The SAC also emphasised that the tax deductibility of the accounting item in question is not relevant in determining the price of the transaction for transfer pricing purposes. What is relevant is the economic link between the cost in question and the controlled transaction, and not its tax deductibility.

In our opinion, the SAC’s conclusion is questionable from a methodological point of view. Firstly, we draw attention to the OECD Guidelines, according to which it is necessary to exclude any items that are not of an operational nature and affect comparability with independent (uncontrolled) transactions. From a transfer pricing perspective, the cost of amortising the valuation difference is not related to a company’s operating activities but is essentially an extraordinary accounting item (this is different from recognition in accounting). Secondly, it is important to note that the valuation difference arising on transformations is not and never will be a real expense, but it is 'only' an accounting item that in most cases reflects the future expected profit potential of the spun-off part of a business establishment.
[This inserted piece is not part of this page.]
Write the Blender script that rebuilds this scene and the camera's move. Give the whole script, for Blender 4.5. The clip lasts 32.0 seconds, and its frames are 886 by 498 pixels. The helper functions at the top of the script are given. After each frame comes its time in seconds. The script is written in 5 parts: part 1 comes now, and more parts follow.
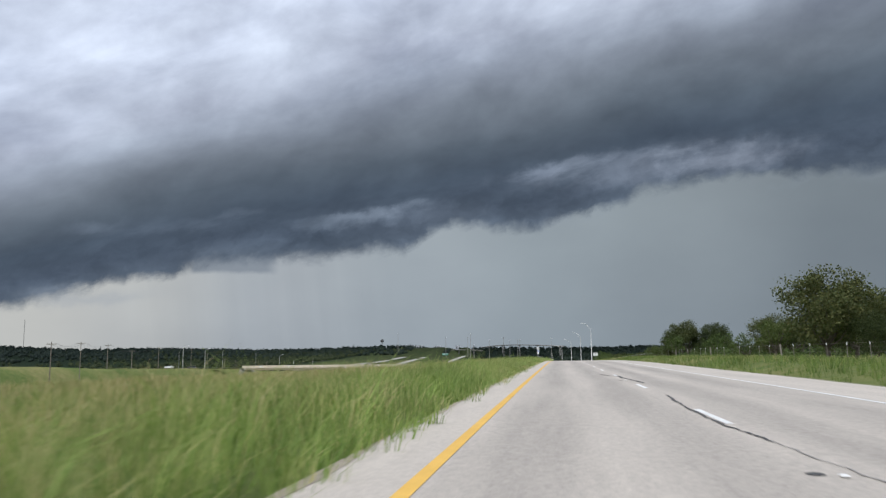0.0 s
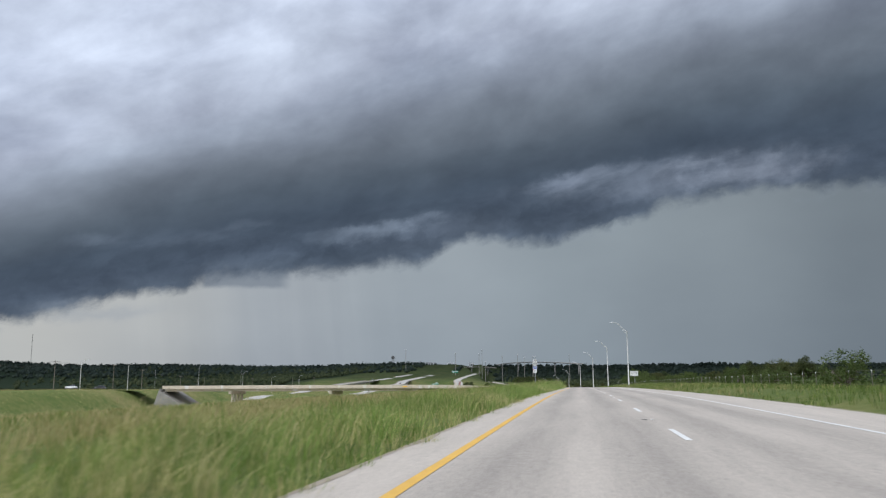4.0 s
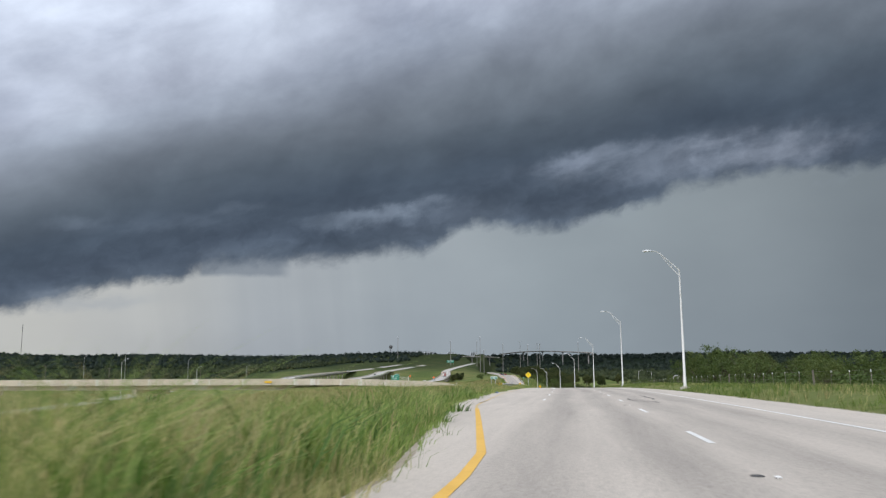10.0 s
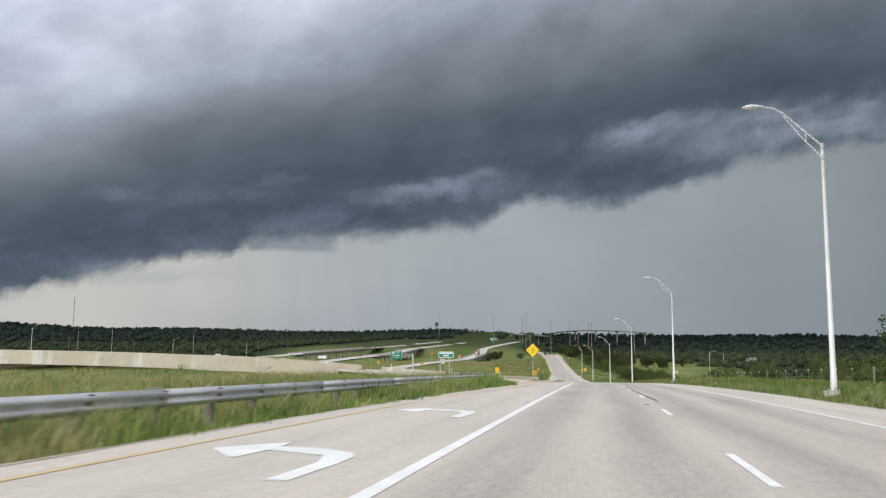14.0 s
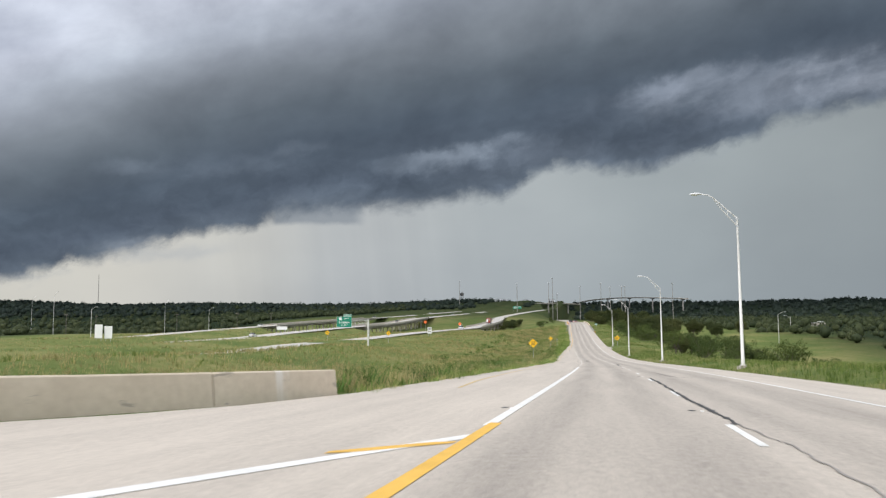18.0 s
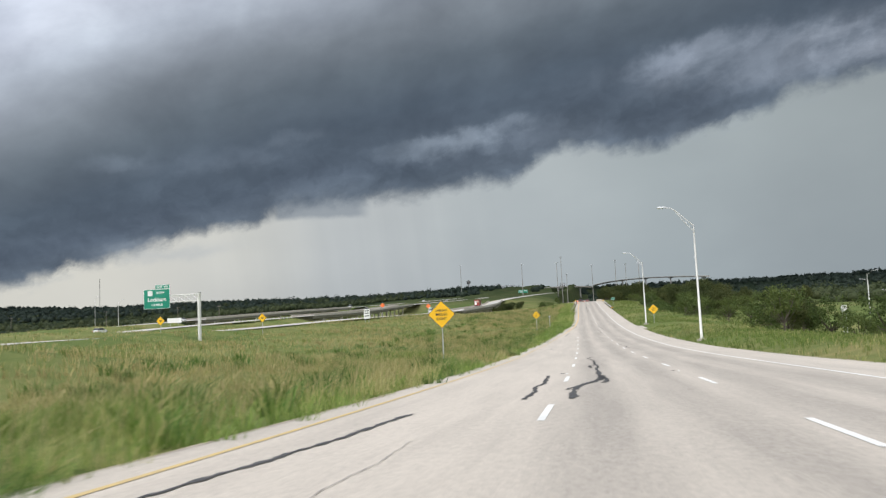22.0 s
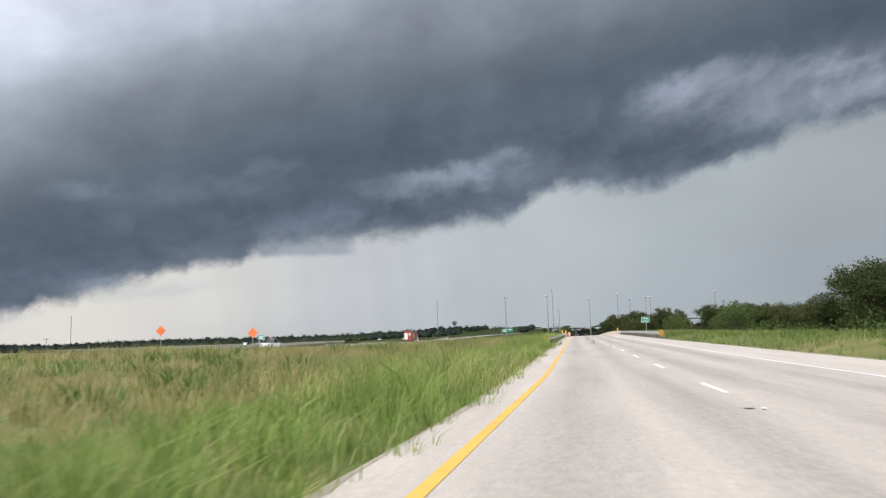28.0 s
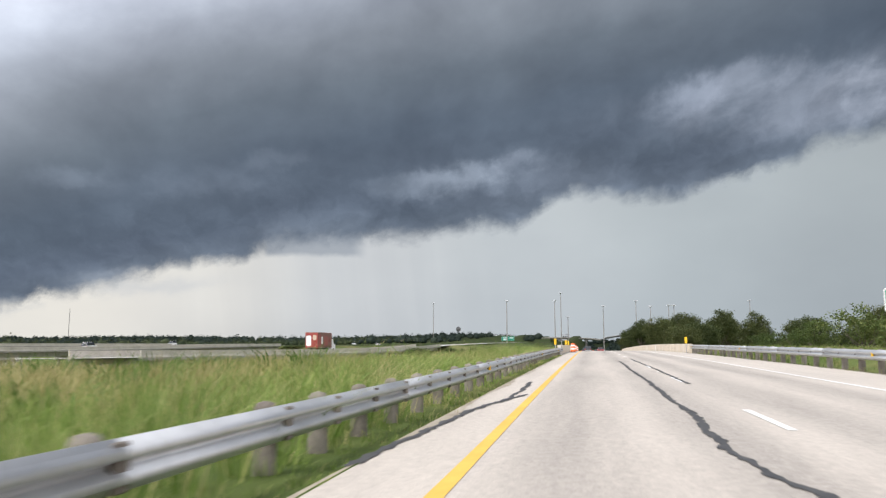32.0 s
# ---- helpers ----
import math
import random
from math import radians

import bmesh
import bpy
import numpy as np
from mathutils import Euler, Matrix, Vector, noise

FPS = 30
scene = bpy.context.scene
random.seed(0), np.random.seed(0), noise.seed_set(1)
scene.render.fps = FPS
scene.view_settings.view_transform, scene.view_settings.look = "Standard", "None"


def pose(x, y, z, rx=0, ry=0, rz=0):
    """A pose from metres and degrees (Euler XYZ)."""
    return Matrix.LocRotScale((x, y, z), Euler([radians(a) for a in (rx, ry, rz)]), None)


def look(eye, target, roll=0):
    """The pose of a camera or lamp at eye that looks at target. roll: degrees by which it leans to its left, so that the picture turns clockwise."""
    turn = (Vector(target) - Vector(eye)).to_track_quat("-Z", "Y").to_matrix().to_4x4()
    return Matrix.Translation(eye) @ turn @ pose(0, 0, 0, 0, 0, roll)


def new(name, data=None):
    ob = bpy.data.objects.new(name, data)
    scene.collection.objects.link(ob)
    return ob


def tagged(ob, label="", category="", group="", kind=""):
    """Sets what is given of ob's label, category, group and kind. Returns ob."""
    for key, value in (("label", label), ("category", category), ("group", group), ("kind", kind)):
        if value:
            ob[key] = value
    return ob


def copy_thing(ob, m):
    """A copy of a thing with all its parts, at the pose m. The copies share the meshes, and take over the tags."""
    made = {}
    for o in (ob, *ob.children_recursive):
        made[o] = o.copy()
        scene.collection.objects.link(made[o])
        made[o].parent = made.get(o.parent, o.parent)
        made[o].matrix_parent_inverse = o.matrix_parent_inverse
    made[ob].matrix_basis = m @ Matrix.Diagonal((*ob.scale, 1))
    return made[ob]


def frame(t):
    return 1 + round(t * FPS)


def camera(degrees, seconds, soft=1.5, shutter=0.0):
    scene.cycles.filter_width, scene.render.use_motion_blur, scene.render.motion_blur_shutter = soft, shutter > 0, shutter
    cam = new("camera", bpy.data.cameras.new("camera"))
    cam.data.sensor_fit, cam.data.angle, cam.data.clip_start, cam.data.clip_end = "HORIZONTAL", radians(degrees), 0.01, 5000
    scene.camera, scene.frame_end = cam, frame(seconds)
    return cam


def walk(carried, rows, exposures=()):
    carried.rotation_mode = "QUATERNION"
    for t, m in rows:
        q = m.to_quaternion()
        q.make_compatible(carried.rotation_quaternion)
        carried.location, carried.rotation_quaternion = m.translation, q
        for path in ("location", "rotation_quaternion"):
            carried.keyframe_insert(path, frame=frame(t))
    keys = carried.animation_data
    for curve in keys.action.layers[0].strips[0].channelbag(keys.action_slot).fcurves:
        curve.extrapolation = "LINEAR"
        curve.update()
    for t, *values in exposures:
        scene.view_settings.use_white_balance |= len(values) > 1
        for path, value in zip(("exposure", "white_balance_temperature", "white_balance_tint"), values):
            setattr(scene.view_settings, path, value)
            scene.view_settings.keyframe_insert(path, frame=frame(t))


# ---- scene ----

# ---------------------------------------------------------------- camera
# seconds, place, heading to the right of +y, tilt, lean (degrees)
ROWS = [
    (0.0, -2.41, -0.0, 1.13, -7.51, 8.29, 0.61), (0.5, -2.17, 13.26, 1.44, -7.13, 8.33, 1.07),
    (1.0, -1.96, 26.51, 1.72, -7.79, 8.26, 1.59), (1.5, -1.78, 39.76, 1.99, -8.08, 9.04, 1.09),
    (2.0, -1.62, 53.0, 2.27, -8.17, 9.53, 0.67), (2.5, -1.5, 66.21, 2.55, -8.43, 9.39, 0.29),
    (4.5, -1.24, 118.87, 3.47, -9.17, 9.55, 0.45), (5.0, -1.22, 131.97, 3.65, -10.31, 9.69, 0.52),
    (5.5, -1.23, 145.05, 3.8, -11.23, 10.11, 0.95), (6.0, -1.25, 158.11, 3.92, -10.78, 10.74, 1.43),
    (6.5, -1.28, 171.15, 4.02, -9.83, 10.89, 1.78), (7.0, -1.29, 184.18, 4.1, -8.64, 10.3, 2.23),
    (7.5, -1.27, 197.19, 4.17, -8.33, 9.76, 1.91), (8.0, -1.21, 210.2, 4.23, -8.43, 9.77, 1.71),
    (8.5, -1.14, 223.2, 4.29, -8.12, 9.99, 2.04), (9.0, -1.08, 236.19, 4.34, -8.09, 10.12, 1.87),
    (9.5, -1.06, 249.17, 4.4, -8.58, 9.78, 1.12), (10.0, -1.08, 262.15, 4.46, -9.41, 8.85, 0.43),
    (10.5, -1.15, 275.11, 4.51, -9.82, 8.77, 0.35), (11.0, -1.24, 288.07, 4.53, -10.18, 8.93, 0.29),
    (11.5, -1.36, 301.03, 4.55, -10.47, 9.02, 0.24), (12.0, -1.51, 313.98, 4.54, -10.75, 8.79, 0.12),
    (12.5, -1.7, 326.92, 4.53, -11.25, 8.55, -0.01), (13.0, -1.96, 339.88, 4.52, -11.59, 8.33, -0.2),
    (13.5, -2.3, 352.86, 4.48, -12.4, 7.87, -0.55), (14.0, -2.73, 365.88, 4.42, -13.16, 7.42, -0.53),
    (14.5, -3.27, 378.95, 4.33, -13.33, 7.23, -0.54), (16.5, -5.98, 431.71, 3.66, -13.95, 6.75, 0.27),
    (17.0, -6.82, 444.99, 3.39, -14.36, 6.4, 0.42), (17.5, -7.73, 458.32, 3.09, -14.81, 6.05, 0.43),
    (18.0, -8.72, 471.69, 2.77, -15.31, 5.56, 0.43), (18.5, -9.79, 485.1, 2.42, -15.67, 5.22, 0.43),
    (19.0, -10.95, 498.56, 2.06, -16.05, 5.06, 0.46), (19.5, -12.19, 512.05, 1.67, -16.27, 5.41, 0.58),
    (20.0, -13.51, 525.59, 1.27, -16.83, 5.15, 0.73), (20.5, -14.89, 539.17, 0.86, -17.03, 4.74, 0.95),
    (21.0, -16.31, 552.77, 0.46, -16.94, 4.36, 1.49), (21.5, -17.77, 566.39, 0.06, -16.29, 4.77, 2.04),
    (22.0, -19.25, 580.01, -0.36, -16.12, 5.03, 2.72), (22.5, -20.76, 593.62, -0.76, -16.35, 4.97, 2.2),
    (23.0, -22.32, 607.2, -1.13, -16.77, 4.7, 1.81), (23.5, -23.93, 620.74, -1.44, -16.49, 5.59, 1.54),
    (24.0, -25.58, 634.24, -1.69, -16.99, 5.34, 1.37), (24.5, -27.26, 647.68, -1.88, -16.67, 6.03, 1.18),
    (26.5, -33.89, 700.87, -1.76, -16.83, 5.88, 0.64), (27.0, -35.51, 714.01, -1.53, -16.28, 6.9, 1.17),
    (27.5, -37.14, 727.1, -1.26, -15.83, 7.84, 1.77), (28.0, -38.78, 740.13, -0.93, -15.71, 7.98, 2.05),
    (28.5, -40.4, 753.1, -0.56, -15.3, 8.96, 2.47), (29.0, -41.99, 766.01, -0.14, -16.07, 8.76, 1.29),
    (29.5, -43.55, 778.88, 0.31, -16.41, 8.77, 0.4), (30.0, -45.09, 791.71, 0.79, -16.35, 9.17, 0.04),
    (30.5, -46.63, 804.49, 1.28, -16.15, 9.34, 0.3), (31.0, -48.17, 817.26, 1.76, -16.06, 9.06, 0.99),
    (31.5, -49.73, 829.99, 2.23, -16.16, 8.91, 0.49), (32.0, -51.28, 842.72, 2.7, -16.62, 8.42, 0.03),
]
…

We also believe that the SAC’s decision ignores some essential circumstances. For example, while the valuation difference on transformations is accounted for under the Czech accounting regulations and is amortised to expenses over 15 years, under international accounting standards the valuation difference is not recognised and therefore not amortised. Thus, under the SAC’s interpretation, applying different accounting standards would thus lead to different results (i.e., a different unit price per product).

The published judgment may also present an interesting paradox in the context of an amendment to the Income Tax Act and the new Accounting Act currently under discussion, as these will allow certain taxpayers to determine their tax base based on accounting records kept in compliance with international accounting regulations.

Another statement of the SAC is also worth noting: in its view, taxpayers cannot bear the consequences of decisions (on mergers) taken by another company in the group and have their profit achieved reduced by the items resulting from such decisions.


Consequences of the judgment

How to read the judgment in question? First of all, it should serve as a caveat of the need to review the transfer pricing calculation setup where a company records goodwill or a valuation difference in its accounts, especially where these accounting items arise from the sale of a business or its part and represent a real expense for the buyer, while the arguments set out above cannot be applied to them. Consideration should also be given to situations where the transfer price excludes certain items that are not taxable/tax deductible. The fact that an expense or revenue is not tax deductible or taxable does not in itself guarantee that the item need not be included in the transfer pricing calculation where cost-based transfer pricing methods are used.